Over time, such brands have built their identity around a premise of inclusivity and exclusivity, appealing to a community of fashion consumers; primarily a youthful demographic (not fundamentally constrained by age but mindset) and have cultivated a crop of individuals repositioning the feel and spirit of fashion.
Likewise, fashion in Africa has a viable niche of Streetwear consumers seeking to explore more ideas of their fashion style. Crashing into shows like the 90’s Baby Kickback, Lemon Curd, OFF-BEAT LIVE, always sets the vibe for a jiggy streetwear mood-board. It is surreal to witness the cultural exchange between streetwear and music manifest in Nigeria and more so, it been acknowledged by a fashion-forward community. We would prefer to wear T’shirts and bleached denim to work all day because we are comfortable with them. We do not need your validation any longer because streetwear is high fashion and Virgil Abloh is the artistic director for LOUIS VUITTON; that is all the justification we need.
Alte Cruise buttresses my conviction, reinforcing an obligation to perpetually reflect this idea when representing Nigerian fashion particularly in contemporary fashion spaces. In this light, we spoke to SEVERE NATURE, an indigenous streetwear brand leading an evolution in Nigerian fashion among the youths and clothing a new generation of Africa with streetwear.
Would you say Severe Nature streetwear centric?
SEVERE NATURE (S.N): Severe Nature prides itself on providing a more modern streetwear approach in fashion. Using a mixture of both high fashion cut and sew elements with a direct mixture of core streetwear attributes. We tend to focus on creating quality to our consumer and still keeping the raw underground feel of fresh and exclusive.
You are creating a demographic clamoring for an identity whilst garnering household recognition in Lagos, Nigeria. How would you articulate the feedback of your brand ethos thus far here in Nigeria and the rest of Africa?
S.N: We recognize the strive for recognition by the youth in Nigeria and that’s why as an international brand we decided to fully support this movement and aid it in any way we can by mostly creating a voice for the youth. Severe Nature has always represented “taking your ideas and personalities to the extreme” and this is what we fully back for the youth.
The present fashion climate projects personalized experiences/individuality and inclusivity as integral elements of the design process. Are these being reflected in your clothes? How are they portrayed in your products especially when placing Nigeria in context relative to its multifarious realities/ subcultures?
S.N: Our design process is more centered around the brand objective rather than the environment. We tend to rather drive with our ideas to create a unique experience than adapting the situation of the environment into our designs creating a more comfortable area rather than an experimental and innovative one.
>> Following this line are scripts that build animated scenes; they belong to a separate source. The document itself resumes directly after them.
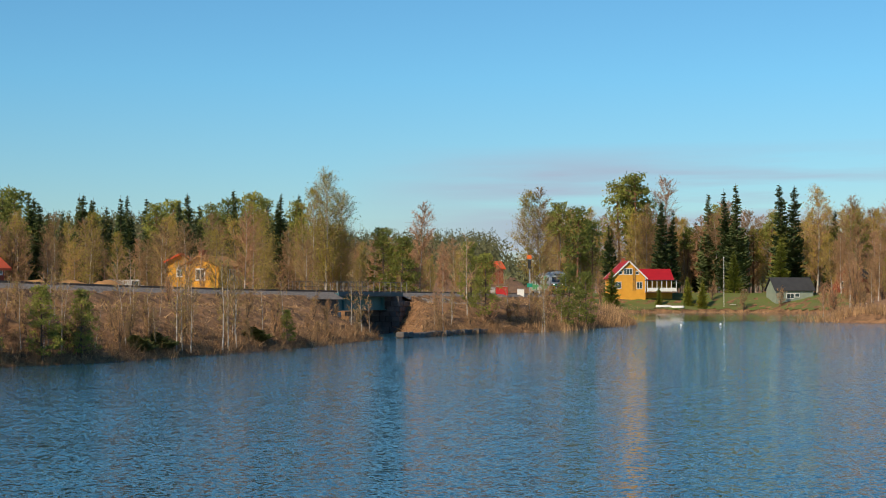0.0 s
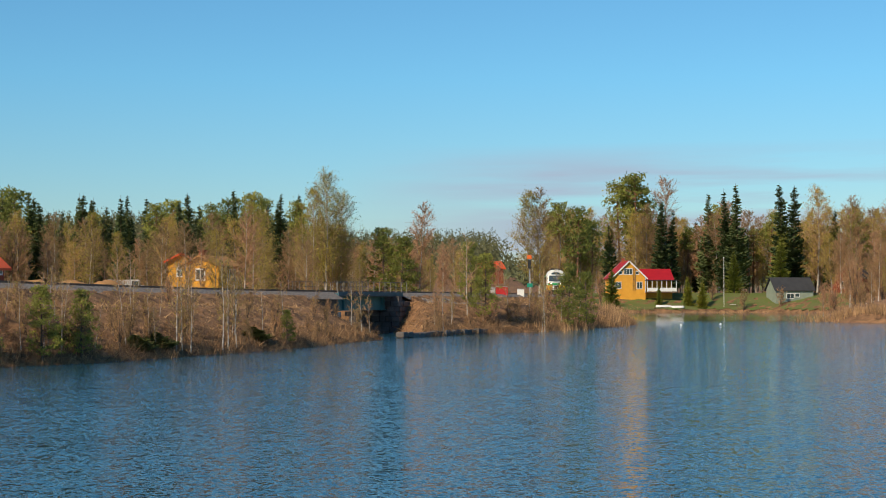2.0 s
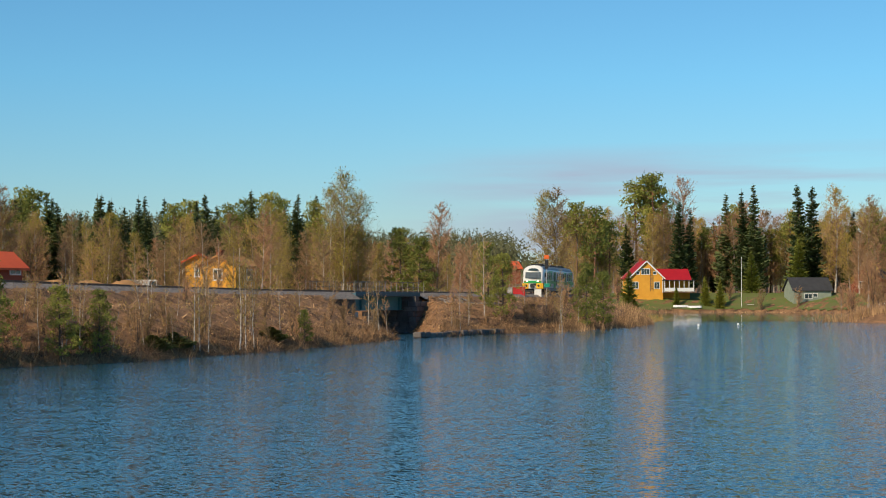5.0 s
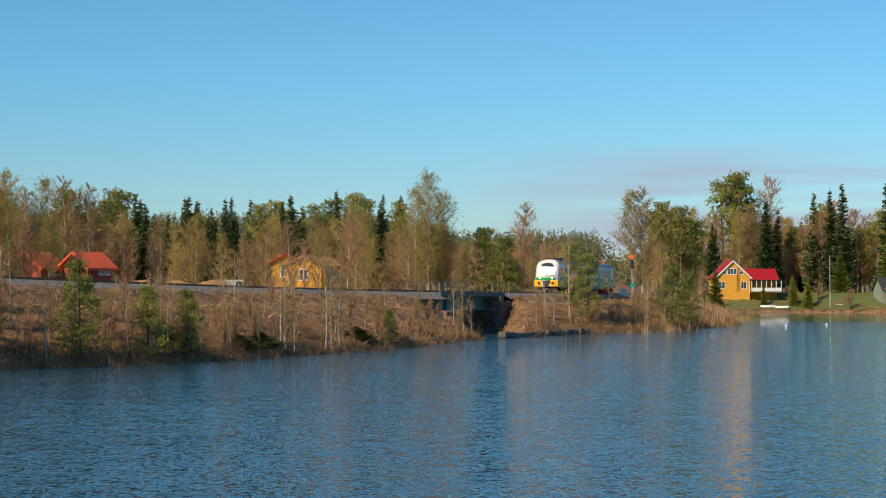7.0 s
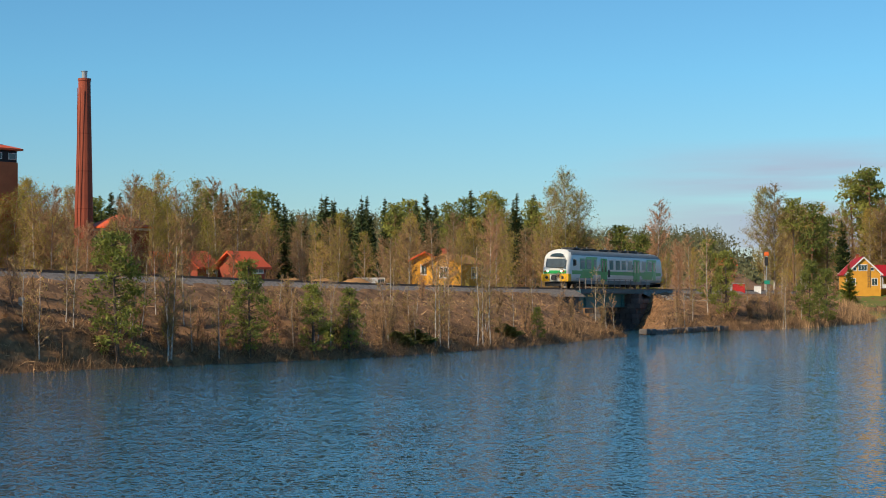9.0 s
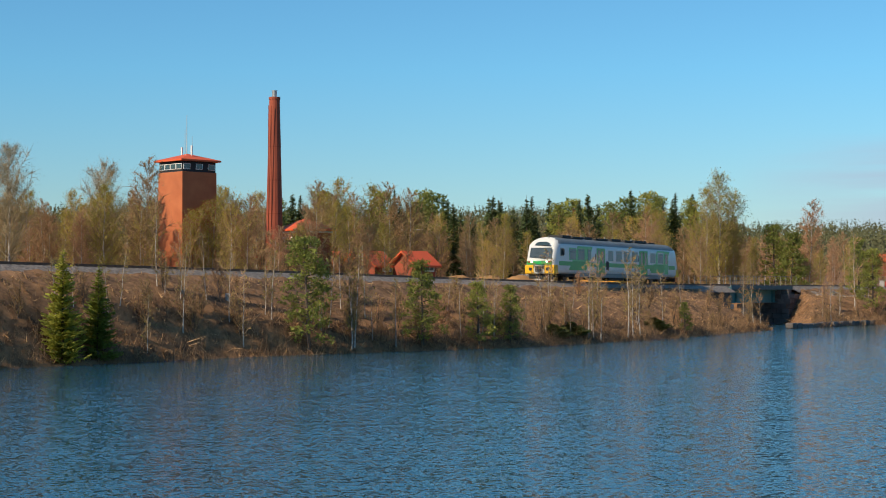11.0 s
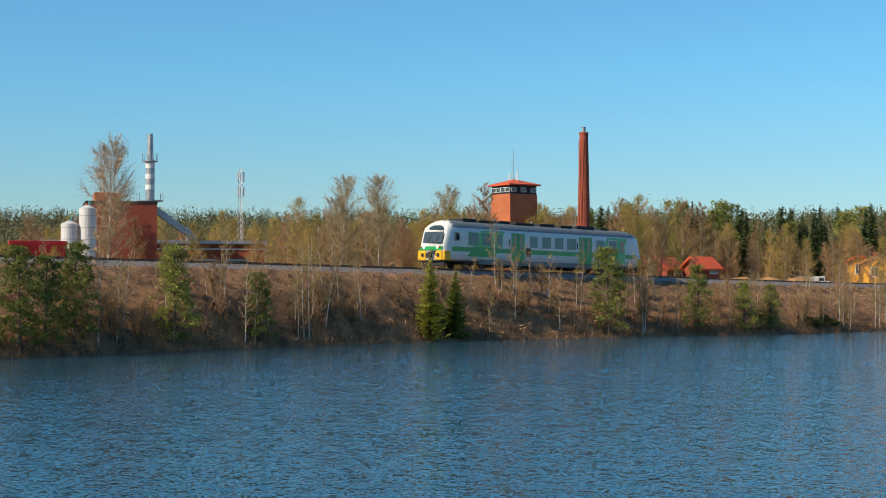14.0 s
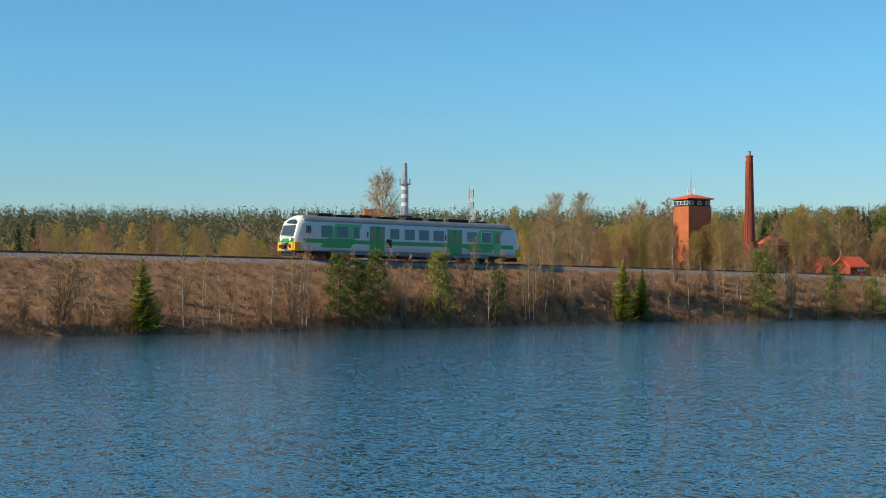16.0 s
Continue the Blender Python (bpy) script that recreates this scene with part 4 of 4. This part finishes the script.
# plants on the bank, one by one: kind, x, y, height
BANK = [
    ("young_pine", -30.4, 78.7, 6.6),
    ("young", -38.3, 62.9, 5.6),
    ("young", -37.6, 65.4, 4.7),
    ("young_pine", -46.5, 30.5, 5.2),
    ("young_pine", -46.5, 33.0, 5.7),
    ("young_pine", -44.9, 40.8, 6.0),
    ("young_pine", -43.2, 47.8, 4.4),
    ("young", -51.2, 10.7, 5.1),
    ("young_pine", -46.7, 28.7, 5.7),
    ("young_pine", -25.4, 86.1, 5.2),
    ("young_pine", -22.6, 89.7, 4.1),
    ("young_pine", -21.1, 92.4, 3.7),
    ("young_pine", -12.2, 117.6, 2.4),
    ("young_pine", 2.7, 168.2, 6.6),
    ("young_pine", 12.2, 182.2, 7.1),
    ("young_pine", 14.5, 188.7, 6.1),
    ("sapling", -17.2, 102.9, 5.3),
    ("sapling", -15.1, 108.3, 5.7),
    ("sapling", -16.8, 103.7, 4.7),
    ("sapling", -15.4, 107.7, 6.6),
    ("sapling", -14.7, 109.5, 5.4),
    ("sapling", -28.5, 81.7, 6.1),
    ("sapling", -26.6, 84.2, 4.2),
    ("sapling", -17.4, 101.9, 5.5),
    ("sapling", 0.9, 166.4, 8.3),
    ("sapling", 8.6, 171.4, 5.2),
    ("sapling", 9.0, 172.5, 5.9),
    ("sapling", -43.4, 47.5, 4.7),
    ("sapling", -42.4, 51.3, 4.5),
    ("sapling", -42.2, 52.4, 6.3),
    ("sapling", -28.6, 81.6, 4.5),
    ("sapling", -47.7, 25.4, 5.6),
    ("sapling", -47.8, 25.0, 5.0),
    ("sapling", -45.8, 36.1, 5.0),
    ("sapling", -42.3, 51.9, 6.4),
    ("sapling", -33.1, 75.0, 4.8),
    ("sapling", -28.6, 81.4, 4.7),
    ("sapling", -43.5, 46.5, 4.7),
    ("bush", -53.0, 4.3, 5.5),
    ("sapling", -50.0, 15.8, 5.8),
    ("sapling", -50.3, 13.9, 5.8),
    ("sapling", -48.0, 24.1, 5.5),
    ("bush", -48.1, 24.0, 3.9),
    ("sapling", -45.9, 34.5, 6.4),
]
for kind, x, y, h in BANK:
    plant_at(kind, x, y, h)


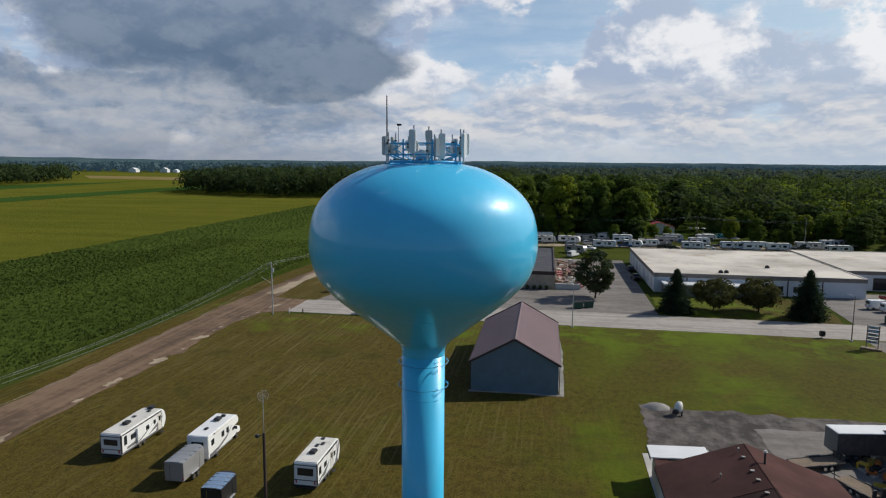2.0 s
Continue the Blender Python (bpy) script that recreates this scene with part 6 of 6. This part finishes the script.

On establishing physical stores, does this translate into avenues for creating personalized experiences and adversely relevant conversations on streetwear culture in Lagos, Nigeria?
S.N: This is something we hugely plan to carry out in future. We plan to create unique experiences for consumers with the use of custom spaces and finally get a store which fully represents our brand image and gets people more connected to the brand physically.
As an emerging market what are the challenges you have been faced with building a third world country.
S.N: Our biggest challenge is acceptance. Getting the majority of the community to accept streetwear as an appropriate and forward driven aspect of fashion. Getting people to feel as important in streetwear in the same way as in formal suits and dresses. We want a general acceptance and appreciation of streetwear.
‘Garbing a new Africa’, a grand plan under your sleeves?
S.N: Not just our plan, but the plan of the youth in Africa and we hope it’s something we all can achieve together.
Could it be said that streetwear is poised to dominate the fashion scene here in Nigeria? I mean c’mon we wear tees every other day.
S.N: Yes, with the day to day adaptation of streetwear in the Nigerian community, it is only right that in future, there would be a time where streetwear would be taken as the cool and norm of Nigeria.